Here’s the same sentence with some code tags.

These features (and more) have led to increasingly pervasive use of Python in everything from small tools using boto to talk to AWS, to storing information with python-memcached and pycassa, managing processes with Envoy, polling restful APIs to large applications with requests, providing web interfaces with CherryPy and Bottle, and crunching data with scipy.

It’s especially helpful to let the reader know that packages like requests are indeed packages. It helps to clarify, for example, whether Wes McKinney has been stress testing pandas or pandas. That way we know whether to inform animal protection authorities or to download a new version of a library.

Unicode to LaTeX

I’ve run across a couple websites that let you enter a LaTeX symbol and get back its Unicode value. But I didn’t find a site that does the reverse, going from Unicode to LaTeX, so I wrote my own.

Unicode / LaTeX Conversion

If you enter Unicode, it will return LaTeX. If you enter LaTeX, it will return Unicode. It interprets a string starting with “U+” as a Unicode code point, and a string starting with a backslash as a LaTeX command.

screenshot of www.johndcook.com/unicode_latex.png

For example, the screenshot above shows what happens if you enter U+221E and click “convert.” You could also enter infty and get back U+221E.

However, if you go from Unicode to LaTeX to Unicode, you won’t always end up where you started. There may be multiple Unicode values that map to a single LaTeX symbol. This is because Unicode is semantic and LaTeX is not. For example, Unicode distinguishes between the Greek letter Ω and the symbol Ω for ohms, the unit of electrical resistance, but LaTeX does not.

Letters that fell out of the alphabet

Mental Floss had an interesting article called 12 letters that didn’t make the alphabet. A more accurate title might be 12 letters that fell out of the modern English alphabet.

I thought it would have been better if the article had included the Unicode values of the letters, so I did a little research and created the following table.

Name Capital Small
Thorn U+00DE U+00FE
Wynn U+01F7 U+01BF
Yogh U+021C U+021D
Ash U+00C6 U+00E6
Eth U+00D0 U+00F0
Ampersand U+0026
Insular g U+A77D U+1D79
Thorn with stroke U+A764 U+A765
Ethel U+0152 U+0153
Tironian ond U+204A
Long s U+017F
Eng U+014A U+014B

 

Once you know the Unicode code point for a symbol, you can find out more about it, for example, here.

The paper is too big

In response to the question “Why are default LaTeX margins so big?” Paul Stanley answers

It’s not that the margins are too wide. It’s that the paper is too big!

This sounds flippant, but he gives a compelling argument that paper really is too big for how it is now used.

As is surely by now well-known, the real question is the size of the text block. That is a really important factor in legibility. As others have noted, the optimum line length is broadly somewhere between 60 characters and 75 characters.
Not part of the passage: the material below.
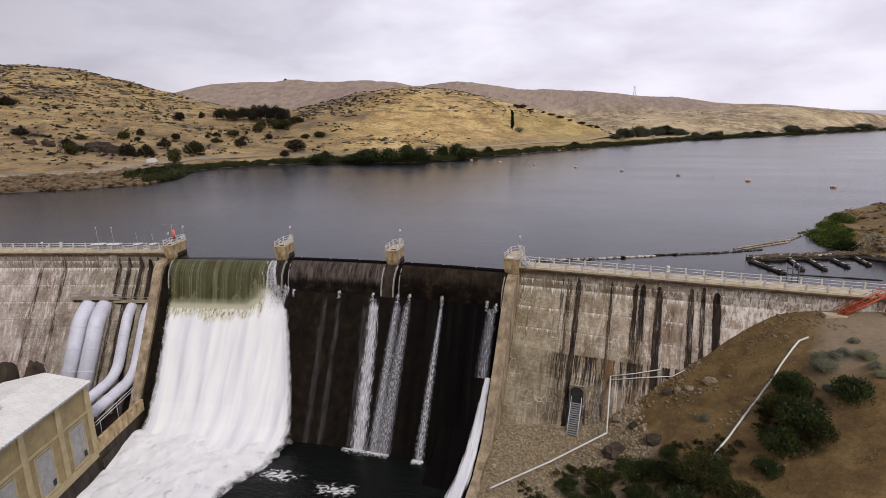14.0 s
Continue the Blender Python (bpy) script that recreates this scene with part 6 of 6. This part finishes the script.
def scree(rng, count):
    at = 51 + 14 * rng.random(count * 2)
    x = XC + R * _s + (at - S1) * _c
    y = YC - R + R * _c - (at - S1) * _s
    z = -14.0 + 0.55 * (x - 44)
    out = 5.3 + 0.6 * np.maximum(-2.2 - np.minimum(z, -1.5), 0) + np.abs(rng.normal(size=count * 2)) * 1.3
    return (x - out * _s)[:count], (y - out * _c)[:count], 0.04 + 0.15 * rng.random(count) ** 2.5


def rubble(rng, count):
    x, y = 47.5 + rng.normal(size=count) * 3.6, -21.6 + rng.normal(size=count) * 1.7
    return x, y - 0.30 * (x - 47.5), 0.05 + 0.32 * rng.random(count) ** 4


single("wall_scree", scatter("wall_scree", 27, scree, 450, stone_shapes(11, 0.7), M_STONE), M_STONE, "pale broken stones banked against the foot of the wall", "stones", kind="stuff")
single("slope_rubble", scatter("slope_rubble", 28, rubble, 300, stone_shapes(12, 0.7), M_SLOPESTONE), M_SLOPESTONE, "tan rubble broken out of the dirt slope", "stones", kind="stuff")
single("bench_gravel", scatter("bench_gravel", 15, bench_stones, 5500, stone_shapes(1, 0.7), M_STONE), M_STONE, "pale broken stones on the gravel bench", "gravel", kind="stuff")
single("slope_stones", scatter("slope_stones", 16, slope_stones, 1500, stone_shapes(2, 0.7), M_SLOPESTONE), M_SLOPESTONE, "broken stones scattered on the dirt slope", "stones", kind="stuff")


def bank_growth(rng, count):
    x = 86 + 40 * rng.random(count * 3)
    y = 6 + 70 * rng.random(count * 3)
    d = beyond(x, y, BANK, -1)
    keep = (d > 1.0) & (fbm(x / 6, y / 6, 3, 107) > -0.1 + 0.3 * rng.random(count * 3))
    x, y = x[keep][:count], y[keep][:count]
    return x, y, 0.35 + 0.8 * rng.random(len(x)) ** 2


single("bank_grass", scatter("bank_grass", 20, bank_growth, 700, TINY, M_GRASS), M_GRASS, "pale dry grass clumps on the near bank", "grass", kind="stuff")
single("bank_scrub", scatter("bank_scrub", 21, bank_growth, 260, SMALL, M_BRUSH), M_BRUSH, "brown scrub on the near bank", "scrub", kind="stuff")
single("bank_stones", scatter("bank_stones", 22, bank_growth, 320, stone_shapes(6, 0.6), M_POINT), M_POINT, "brown broken stones on the near bank", "stones", kind="stuff")


def crest_rocks(rng, count):
    x = -760 + 800 * rng.random(count * 12)
    y = 90 + 640 * rng.random(count * 12)
    d = beyond(x, y, SHORE, 1)
    z = ground(x, y)
    left = (x < -330) & (z > 60) & (fbm(x / 60, y / 22, 3, 101) > 0.02)
    brow = (x > -330) & (x < 20) & (z > 40) & (fbm(x / 40, y / 20, 3, 103) > 0.12)
    point = (x < -140) & (y < 175) & (y > 125) & (d < 24) & (d > 0.5)
    foot = (x > -160) & (x < -50) & (d > 38) & (d < 70) & (fbm(x / 20, y / 20, 3, 105) > 0.0)
    keep = (d > 0) & (left | brow | point | foot)
    x, y = x[keep][:count], y[keep][:count]
    return x, y, 0.5 + 2.2 * rng.random(len(x)) ** 2.5


single("hill_outcrops", scatter("hill_outcrops", 17, crest_rocks, 2200, stone_shapes(3, 0.45), M_ROCK), M_ROCK, "dark basalt outcrops along the hill crests", "rock", kind="stuff")


def ledge_rocks(rng, count):
    x = -700 + 800 * rng.random(count * 14)
    y = 180 + 520 * rng.random(count * 14)
    z = ground(x, y)
    lines = fbm(x / 90, z / 5.0, 3, 113)
    upper = (x < -300) & (z > 44) & (lines > 0.20 - 0.004 * (z - 44))
    brow = (x > -150) & (x < -60) & (z > 55) & (lines > 0.0)
    flank = (np.exp(-((x + 195) / 38) ** 2 - ((y - 405) / 42) ** 2) > 0.25 + 0.5 * rng.random(count * 14)) & (lines > -0.15)
    foot = (np.exp(-((x + 118) / 50) ** 2 - ((y - 330) / 16) ** 2) > 0.3 + 0.5 * rng.random(count * 14)) & (lines > -0.2)
    patch = (np.exp(-((x + 75) / 30) ** 2 - ((y - 450) / 30) ** 2) > 0.5 + 0.5 * rng.random(count * 14)) & (lines > 0.0)
    keep = (beyond(x, y, SHORE, 1) > 38) & (upper | brow | flank | foot | patch)
    x, y = x[keep][:count], y[keep][:count]
    return x, y, 0.35 + 1.1 * rng.random(len(x)) ** 2


LEDGES = [(v * np.array([2.6, 0.9, 0.8]), f) for v, f in stone_shapes(9, 0.8)]
single("hill_ledges", scatter("hill_ledges", 23, ledge_rocks, 2600, LEDGES, M_ROCK, True), M_ROCK, "dark basalt ledges lining the hillsides in level bands", "rock", kind="stuff")
for x, y, sx, sy, sz in ((-259.0, 193.5, 8.5, 5.0, 7.0), (-251.0, 196.5, 7.5, 4.5, 5.6), (-243.5, 199.5, 5.5, 3.8, 3.6), (-1156.0, 2132.0, 6.0, 5.0, 8.0), (-281.0, 178.0, 5.0, 3.0, 4.0), (-287.0, 172.0, 3.6, 2.6, 3.0), (-170.0, 108.0, 4.0, 3.0, 1.6), (-184.0, 98.0, 4.0, 3.0, 1.8)):
    ob = single("rock_outcrop", rock_shape(rng, 0.8, 4), M_POINT if y < 110 else M_ROCK, "dark brown rock outcrop above the lake", "rock", "rock outcrops")
    ob.matrix_world = Matrix.Translation((x, y, height(x, y))) @ Matrix.Rotation(x * 0.37, 4, "Z") @ Matrix.Diagonal((sx, sy, sz, 1))


def point_rocks(rng, count):
    x = -215 + 65 * rng.random(count * 5)
    y = 62 + 75 * rng.random(count * 5)
    d = beyond(x, y, SHORE, 1)
    keep = (d > 0.2) & (d < 23)
    x, y = x[keep][:count], y[keep][:count]
    return x, y, 0.25 + 2.6 * rng.random(len(x)) ** 4


single("point_rocks", scatter("point_rocks", 18, point_rocks, 900, stone_shapes(4, 0.5), M_POINT), M_POINT, "tan-brown broken rocks covering the point by the lake", "rocks", kind="stuff")


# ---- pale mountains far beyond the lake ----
# no haze in the air here: the pale blue-grey carries it
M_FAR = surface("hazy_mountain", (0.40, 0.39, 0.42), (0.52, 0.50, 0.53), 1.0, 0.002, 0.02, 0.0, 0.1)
v, f = [], []
for i in range(81):
    x = 700 + 2900 * i / 80
    top = 62 + 95 * math.exp(-((x - 2650) / 420) ** 2) + 34 * math.exp(-((x - 1500) / 350) ** 2) + 14 * float(fbm(np.array(x / 260), np.array(3.0), 4, 111))
    v += [(x, 3350, -12), (x, 3480, top * 0.7), (x, 3600, top), (x, 3900, -12)]
for i in range(80):
    for j in range(3):
        a = i * 4 + j
        f.append((a, a + 4, a + 5, a + 1))
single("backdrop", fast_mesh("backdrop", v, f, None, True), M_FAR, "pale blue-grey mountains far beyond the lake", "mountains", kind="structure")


# ---- power pylons on the skyline ----
def pylon(x, y, tall):
    p = thing("pylon", Matrix.Translation((x, y, height(x, y) - 1)), "thin grey lattice pylon on the skyline", "pylon", "pylons")
    w = tall * 0.11
    for a, b in ((-1, -1), (1, -1), (1, 1), (-1, 1)):
        part("leg", tube([(a * w, b * w, 0), (a * w * 0.2, b * w * 0.2, tall)], 0.45, 4), M_STEEL, p)
    for k in (0.72, 0.84, 0.96):
        part("crossarm", tube([(-tall * 0.13, 0, tall * k), (tall * 0.13, 0, tall * k)], 0.4, 4), M_STEEL, p)
    for k in spread(0.05, 0.65, 5):
        q = w * (1 - 0.8 * k)
        part("brace", tube([(-q, -q, tall * k), (q, -q, tall * (k + 0.1))], 0.3, 4), M_STEEL, p)


pylon(330, 2300, 40)
pylon(1330, 2080, 46)

# ---- cast panels of the two wings ----
LIFTS = [0.34, -2.2, -5.25, -8.3, -11.35, -14.4, -17.45, -20.5, -23.55]
WIDE = 7.6


def panel_mesh(z1, z0):
    def fr(z):
        return wf(z) if z <= -2.2 else 5.3
    v = []
    for off, e in ((-0.20, 0.0), (0.0, 0.015)):
        for x, z in ((-WIDE / 2 + 0.003 + e, z0 + 0.003 + e), (WIDE / 2 - 0.003 - e, z0 + 0.003 + e), (WIDE / 2 - 0.003 - e, z1 - 0.003 - e), (-WIDE / 2 + 0.003 + e, z1 - 0.003 - e)):
            v.append((x, -(fr(z) + off), z))
    f = [(4, 5, 6, 7), (0, 1, 5, 4), (1, 2, 6, 5), (2, 3, 7, 6), (3, 0, 4, 7)]
    return fast_mesh("panel", v, f)


for wall, sign, material, cols in ((wall_east, 1, M_EAST, 8), (wall_west, -1, M_WEST, 10)):
    for z1, z0 in zip(LIFTS, LIFTS[1:]):
        shape = panel_mesh(z1, z0)
        shape.materials.append(material)
        for c in range(cols):
            ob = new("panel", shape)
            ob.parent = wall
            ob.matrix_world = dam_pose(sign * (36.4 + WIDE * (c + 0.5)), 0.004 * ((c * 7 + int(-z0 * 3)) % 5), 0)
Given reasonable sizes of font which are comfortable for reading at the distance we want to read at (roughly 9 to 12 point), there are only so many line lengths that make sense. If you take a book off your shelf, especially a book that you would actually read for a prolonged period of time, and compare it to a LaTeX document in one of the standard classes, you’ll probably notice that the line length is pretty similar.

The real problem is with paper size. As it happens, we have ended up with paper sizes that were never designed or adapted for printing with 10-12 point proportionally spaced type. They were designed for handwriting (which is usually much bigger) or for typewriters. Typewriters produced 10 or 12 characters per inch: so on (say) 8.5 inch wide paper, with 1 inch margins, you had 6.5 inches of type, giving … around 65 to 78 characters: in other words something pretty close to ideal. But if you type in a standard proportionally spaced font (worse, in Times—which is rather condensed because it was designed to be used in narrow columns) at 12 point, you will get about 90 to 100 characters in the line.

He then gives six suggestions for what to do about this. You can see his answer for a full explanation. Here I’ll just summarize his points.

  1. Use smaller paper.
  2. Use long lines of text but extra space between lines.
  3. Use wide margins.
  4. Use margins for notes and illustrations.
  5. Use a two column format.
  6. Use large type.

Given these options, wide margins (as in #3 and #4) sound reasonable.